Typically the major player of SNS where they have large and broad base audience charge up to half  million CNY to setup a fan or business page (now this is only the fee for a year hosting, not including hiring a Social Media agency to setup the details).

International companies, FMCG, large brands can definitely benefit from these Social Networking Sites, as the sheer number, breakdown in age, demographic, by geography, etc is just a large base for them to pick from. Of course people wants to jump in to get a piece of the cake or action sort to speak, but new International comers will need to do adjustment to the market. Some companies didn't realize that engaging a campaign on these sites are not the only thing they need to do, a backbone team to engage back is required, monitoring, data analysis, plus their websites, language are probably not customized towards the market. Language in this region has always been a challenge to new International companies, as they tend to assume translation will do the magic (majority would engage translation.com) which most of the time 50-70% reach, but still a gap to deliver brand message to the market. In short, there is no shortcut, content must be grass-root and originated from this country for the Chinese market.

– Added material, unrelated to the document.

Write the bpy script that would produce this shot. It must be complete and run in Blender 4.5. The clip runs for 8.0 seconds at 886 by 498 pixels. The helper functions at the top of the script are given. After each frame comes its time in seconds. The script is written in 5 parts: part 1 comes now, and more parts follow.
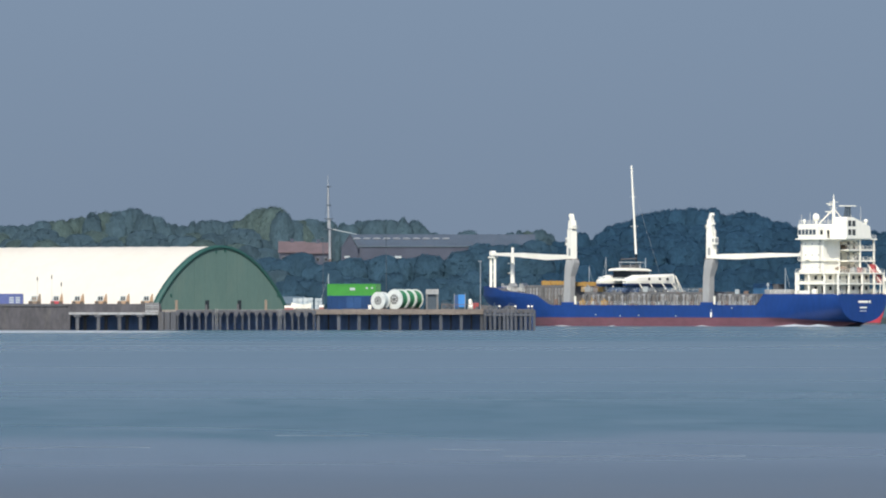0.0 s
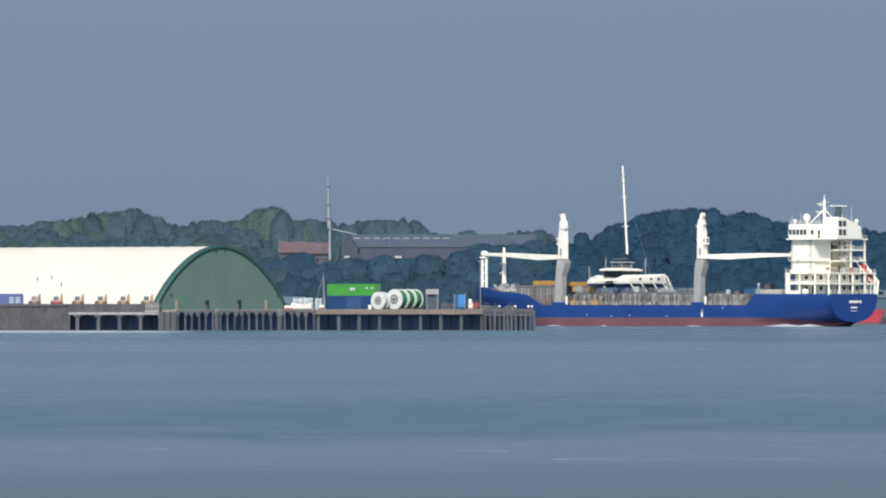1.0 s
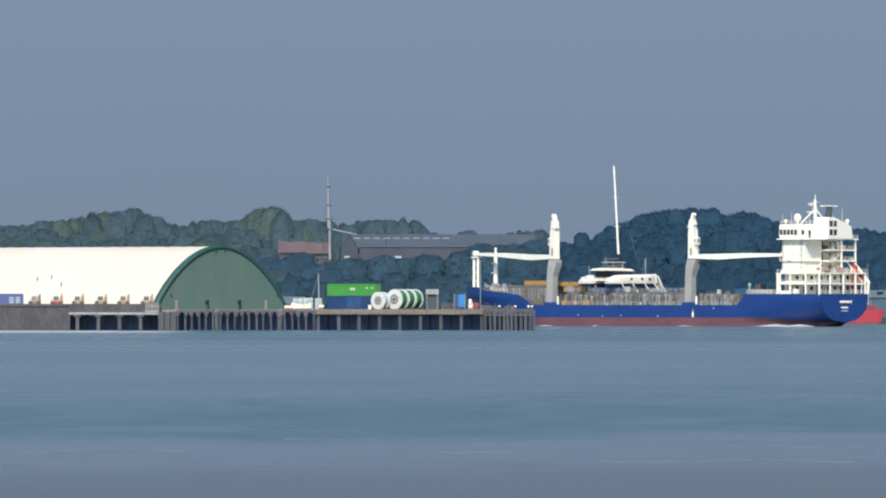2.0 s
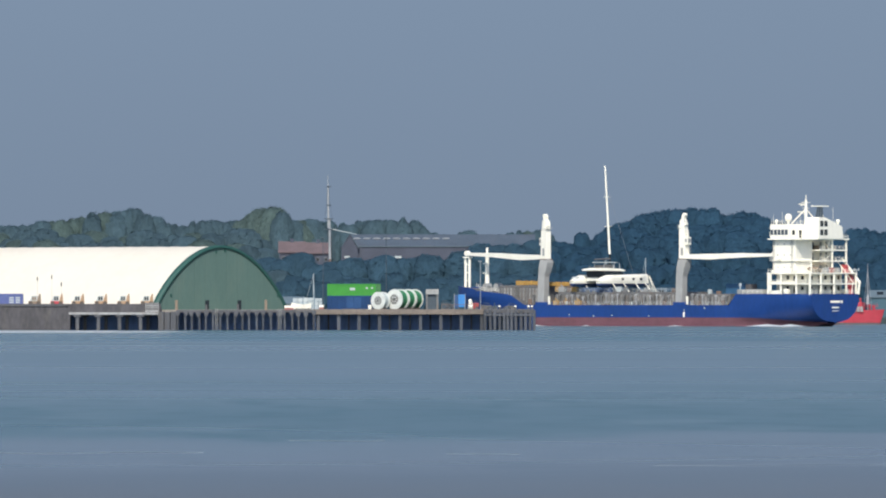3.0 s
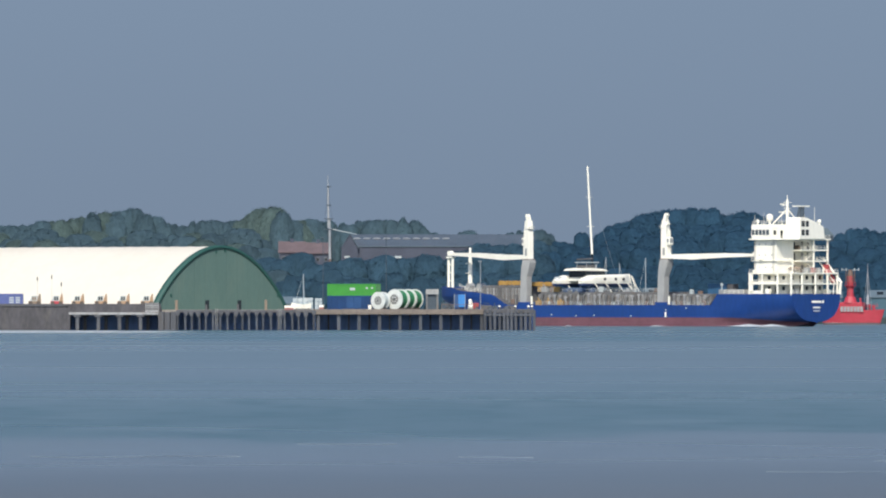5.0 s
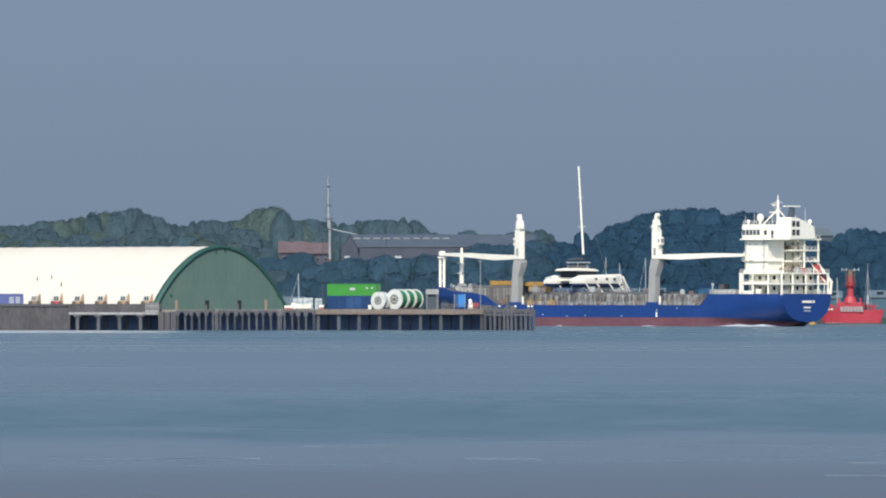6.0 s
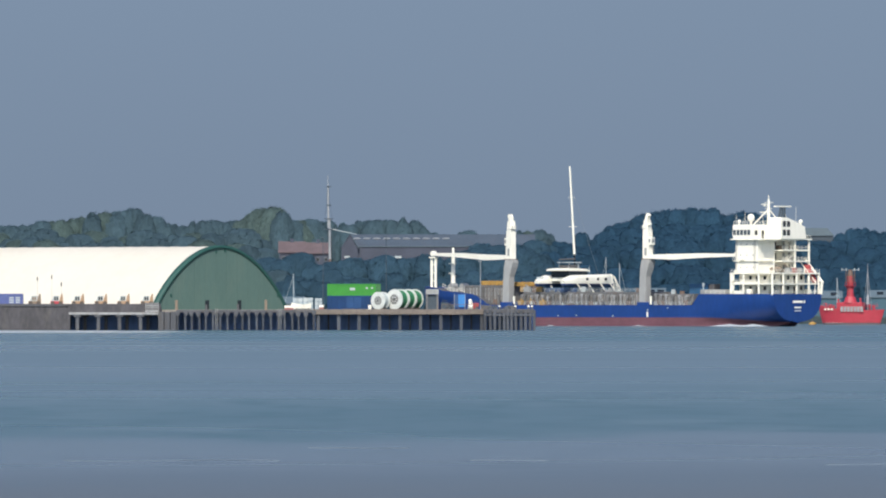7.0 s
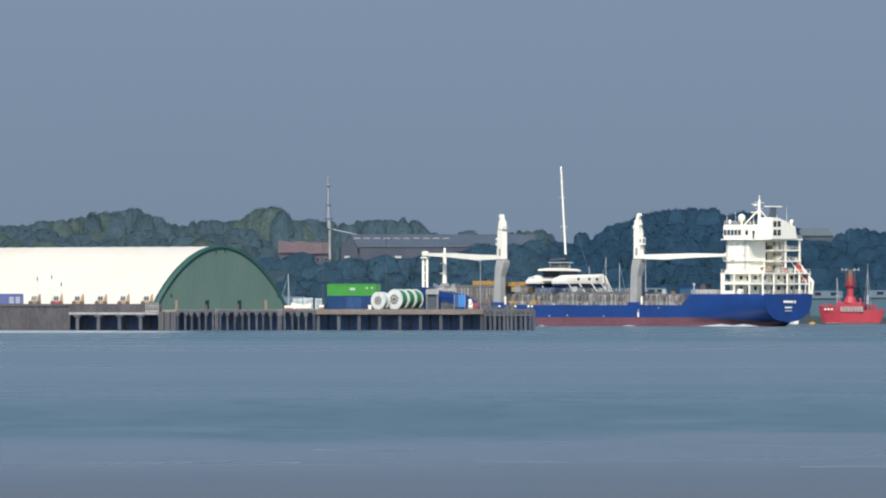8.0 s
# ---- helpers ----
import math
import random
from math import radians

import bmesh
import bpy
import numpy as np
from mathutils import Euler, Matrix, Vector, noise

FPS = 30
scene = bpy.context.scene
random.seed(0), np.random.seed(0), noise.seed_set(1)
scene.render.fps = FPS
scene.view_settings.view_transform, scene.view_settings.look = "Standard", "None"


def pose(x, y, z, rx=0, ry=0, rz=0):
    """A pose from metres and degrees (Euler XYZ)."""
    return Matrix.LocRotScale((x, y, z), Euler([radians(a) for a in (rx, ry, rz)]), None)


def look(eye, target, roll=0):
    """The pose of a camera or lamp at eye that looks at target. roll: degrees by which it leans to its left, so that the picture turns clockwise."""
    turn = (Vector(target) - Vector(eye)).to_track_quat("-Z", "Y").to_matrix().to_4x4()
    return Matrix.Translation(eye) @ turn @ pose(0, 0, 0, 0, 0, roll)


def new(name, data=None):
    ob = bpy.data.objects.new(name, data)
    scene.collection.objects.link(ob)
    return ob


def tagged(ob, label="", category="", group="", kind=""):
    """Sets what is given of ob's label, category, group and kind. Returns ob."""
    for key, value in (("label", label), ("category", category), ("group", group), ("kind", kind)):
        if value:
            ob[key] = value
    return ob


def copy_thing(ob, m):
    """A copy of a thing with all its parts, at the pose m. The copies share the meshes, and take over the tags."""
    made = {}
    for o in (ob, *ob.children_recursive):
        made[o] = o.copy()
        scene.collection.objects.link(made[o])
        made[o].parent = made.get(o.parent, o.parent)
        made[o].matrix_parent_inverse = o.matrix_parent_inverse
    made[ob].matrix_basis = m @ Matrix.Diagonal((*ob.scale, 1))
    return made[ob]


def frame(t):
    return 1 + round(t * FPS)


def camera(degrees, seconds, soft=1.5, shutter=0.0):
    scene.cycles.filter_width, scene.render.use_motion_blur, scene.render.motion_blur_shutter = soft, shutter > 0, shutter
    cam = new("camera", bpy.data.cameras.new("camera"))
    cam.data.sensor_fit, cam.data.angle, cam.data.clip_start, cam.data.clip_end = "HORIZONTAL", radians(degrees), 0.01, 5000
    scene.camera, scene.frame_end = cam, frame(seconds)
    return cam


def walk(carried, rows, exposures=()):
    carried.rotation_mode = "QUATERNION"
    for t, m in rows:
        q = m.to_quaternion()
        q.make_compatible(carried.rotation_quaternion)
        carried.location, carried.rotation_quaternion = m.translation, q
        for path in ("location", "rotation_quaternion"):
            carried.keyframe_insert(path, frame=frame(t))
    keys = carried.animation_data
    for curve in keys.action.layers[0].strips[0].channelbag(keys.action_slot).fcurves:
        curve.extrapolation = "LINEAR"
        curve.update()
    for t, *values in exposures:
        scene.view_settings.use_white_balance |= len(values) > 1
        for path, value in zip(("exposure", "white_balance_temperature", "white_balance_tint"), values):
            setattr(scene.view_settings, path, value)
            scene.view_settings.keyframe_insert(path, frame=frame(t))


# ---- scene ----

# camera on the near shore: long lens, 6.5 m above the water, looking along +y
EYE = (0.0, 0.0, 6.5)
cam = camera(5.0, 8.0, soft=2.0)
walk(cam, [(0.0, pose(*EYE, 90.287, 0, 0)), (8.0, pose(*EYE, 90.287, 0, 0))], [(0.0, 0.13), (8.0, 0.115)])

# world, sun, exposure
SUN_EL, SUN_AZ = 42.0, 184.0      # azimuth clockwise from +y: behind the camera, a little to its left
WATER = -0.22
world = bpy.data.worlds.new("sky")
scene.world = world
world.use_nodes = True
wn = world.node_tree.nodes
sky = wn.new("ShaderNodeTexSky")
sky.sky_type = "NISHITA"
sky.sun_disc = False
sky.sun_elevation = radians(SUN_EL)
sky.sun_rotation = radians(SUN_AZ)
sky.dust_density = 2.0
sky.ozone_density = 4.0
wn["Background"].inputs["Strength"].default_value = 0.15
world.node_tree.links.new(sky.outputs[0], wn["Background"].inputs["Color"])
sun_data = bpy.data.lights.new("sun", "SUN")
sun_data.energy = 3.6
sun_data.angle = radians(0.6)
sun_data.color = (1.0, 0.94, 0.82)
sun = new("sun", sun_data)
az, el = radians(SUN_AZ), radians(SUN_EL)
sun.matrix_world = look((900 * math.sin(az) * math.cos(el), 900 * math.cos(az) * math.cos(el), 900 * math.sin(el)), (0, 0, 0))


# ---------------------------------------------------------------- materials
def mat(name, color, rough=0.6, metal=0.0, vary=0.25, fine=6.0, broad=0.5, bump=0.15, dirt=None, dirt_amount=0.0, stretch=(1, 1, 1), rand=0.0):
    """Two scales of noise over a base colour, an optional stain colour, a fine relief."""
    m = bpy.data.materials.new(name)
    m.use_nodes = True
    nt = m.node_tree
    n, l = nt.nodes, nt.links
    b = n["Principled BSDF"]
    b.inputs["Roughness"].default_value = rough
    b.inputs["Metallic"].default_value = metal
    co = n.new("ShaderNodeTexCoord")
    mp = n.new("ShaderNodeMapping")
    mp.inputs["Scale"].default_value = stretch
    l.new(co.outputs["Object"], mp.inputs["Vector"])
    a = n.new("ShaderNodeTexNoise")
    a.inputs["Scale"].default_value = broad
    a.inputs["Detail"].default_value = 5
    f = n.new("ShaderNodeTexNoise")
    f.inputs["Scale"].default_value = fine
    f.inputs["Detail"].default_value = 4
    l.new(mp.outputs[0], a.inputs["Vector"])
    l.new(mp.outputs[0], f.inputs["Vector"])
    add = n.new("ShaderNodeMath")
    add.operation = "MULTIPLY_ADD"
    add.inputs[1].default_value = 0.5
    l.new(a.outputs["Fac"], add.inputs[0])
    half = n.new("ShaderNodeMath")
    half.operation = "MULTIPLY"
    half.inputs[1].default_value = 0.5
    l.new(f.outputs["Fac"], half.inputs[0])
    l.new(half.outputs[0], add.inputs[2])
    ramp = n.new("ShaderNodeValToRGB")
    ramp.color_ramp.elements[0].position = 0.32
    ramp.color_ramp.elements[1].position = 0.68
    lo = [max(0.0, c * (1 - vary)) for c in color]
    hi = [min(0.95, c * (1 + vary)) for c in color]
    ramp.color_ramp.elements[0].color = (*lo, 1)
    ramp.color_ramp.elements[1].color = (*hi, 1)
    l.new(add.outputs[0], ramp.inputs[0])
    out = ramp.outputs[0]
    if dirt:
        d = n.new("ShaderNodeTexNoise")
        d.inputs["Scale"].default_value = broad * 1.7
        d.inputs["Detail"].default_value = 8
        d.inputs["Roughness"].default_value = 0.7
        l.new(mp.outputs[0], d.inputs["Vector"])
        dr = n.new("ShaderNodeMapRange")
        dr.inputs[1].default_value = 0.5
        dr.inputs[2].default_value = 0.75
        dr.inputs[4].default_value = dirt_amount
        l.new(d.outputs["Fac"], dr.inputs[0])
        mx = n.new("ShaderNodeMix")
        mx.data_type = "RGBA"
        l.new(dr.outputs[0], mx.inputs[0])
        l.new(out, mx.inputs[6])
        mx.inputs[7].default_value = (*dirt, 1)
        out = mx.outputs[2]
    if rand:
        oi = n.new("ShaderNodeObjectInfo")
        hs = n.new("ShaderNodeHueSaturation")
        mr = n.new("ShaderNodeMapRange")
        mr.inputs[3].default_value = 1 - rand
        mr.inputs[4].default_value = 1 + rand
        l.new(oi.outputs["Random"], mr.inputs[0])
        l.new(mr.outputs[0], hs.inputs["Value"])
        l.new(out, hs.inputs["Color"])
        out = hs.outputs[0]
    l.new(out, b.inputs["Base Color"])
    if bump:
        bp = n.new("ShaderNodeBump")
        bp.inputs["Strength"].default_value = bump
        bp.inputs["Distance"].default_value = 0.05
        l.new(f.outputs["Fac"], bp.inputs["Height"])
        l.new(bp.outputs[0], b.inputs["Normal"])
    return m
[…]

For example McDonald China once launched a campaign "Let's meet at M" to Ren Ren, I believe they set the goal to if 200k-300k of people updated their status to their campaign slogan. McD will provide 50% discount at all of their fast food restaurants in China. In less than a week, over half a million people in RenRen changed their status (imagine the spread power it carries through each person's network, the impression is a lot bigger) and of course not only uplift the brand buzz of McD, but also provide a customer experience of meeting at McDonald is trendy as part of their branding message and additional traffic to their restaurants. It tells us the power or WOM in China is huge and news travel a lot faster on Internet, remembering Chinese habits to read blog and engagement on BBS. Now imagine if they didn't understand how the youth market works, how they think or what can entice them, would the campaign work?

Marketing through Social Media in China is not a walk in the park, if companies don't appreciate the Chinese culture, their views, what they look at and how they look at, brand reputation can be affected.